YAML to API payload mapping
The project options and additional options from the YAML spec are converted into a flat dictionary of CLI flags in the API payload. The following example shows how the full spec maps:
{
"--project.custom-instructions": "'[\"Use MERGE instead of INSERT for upserts\",\"Preserve original column aliases\"]'",
"--project.exclude": "'\"staging_*\"'",
"--project.extra-target-prerequisites": "'\"CREATE SCHEMA IF NOT EXISTS analytics;\"'",
"--project.path-replacements": "'{\"//old/source/path\":\"//new/source/path\",\"//legacy/scripts\":\"//migrated/scripts\"}'",
"--project.verified-objects": "'[\"DBO.CUSTOMERS\",\"DBO.ORDERS\"]'",
"--project.use-custom-database": "",
"--project.extra-file-dependencies": "'{\"main_procedure.sql\":[\"helper_functions.sql\",\"common_types.sql\"],\"etl_load.sql\":[\"staging_tables.sql\"]}'",
"--n-tests": 5,
"--some-new-flag": 42,
"--experimental.feature": ""
}
Note the following mapping behaviors:
- Project options are prefixed with
--project. and use kebab-case (for example, use_custom_database becomes --project.use-custom-database).

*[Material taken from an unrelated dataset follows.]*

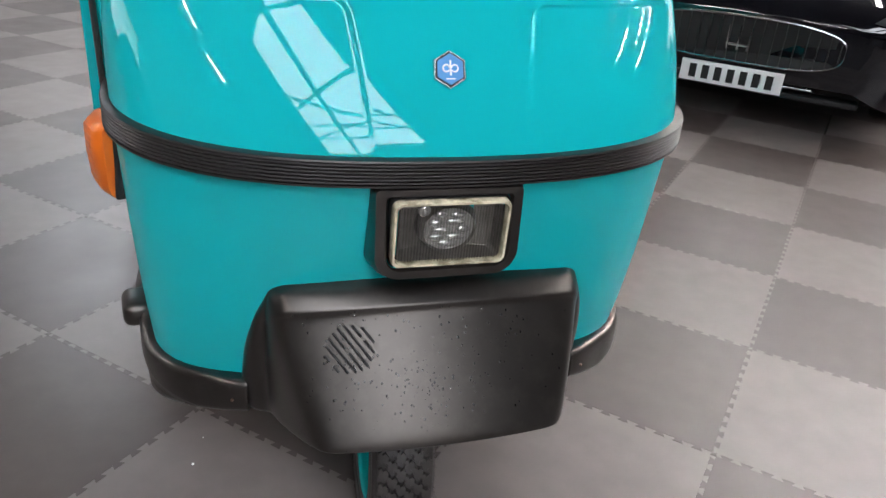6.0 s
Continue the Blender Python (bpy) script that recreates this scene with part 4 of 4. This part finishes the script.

- List values are serialized as JSON arrays.
- Dictionary values are serialized as JSON objects.
- Boolean flags (such as
use_custom_database: true) are passed with an empty string value, indicating a flag-only option.
- Top-level spec fields like
n_tests are mapped as --n-tests.
- Entries in
additional_options are passed through as-is.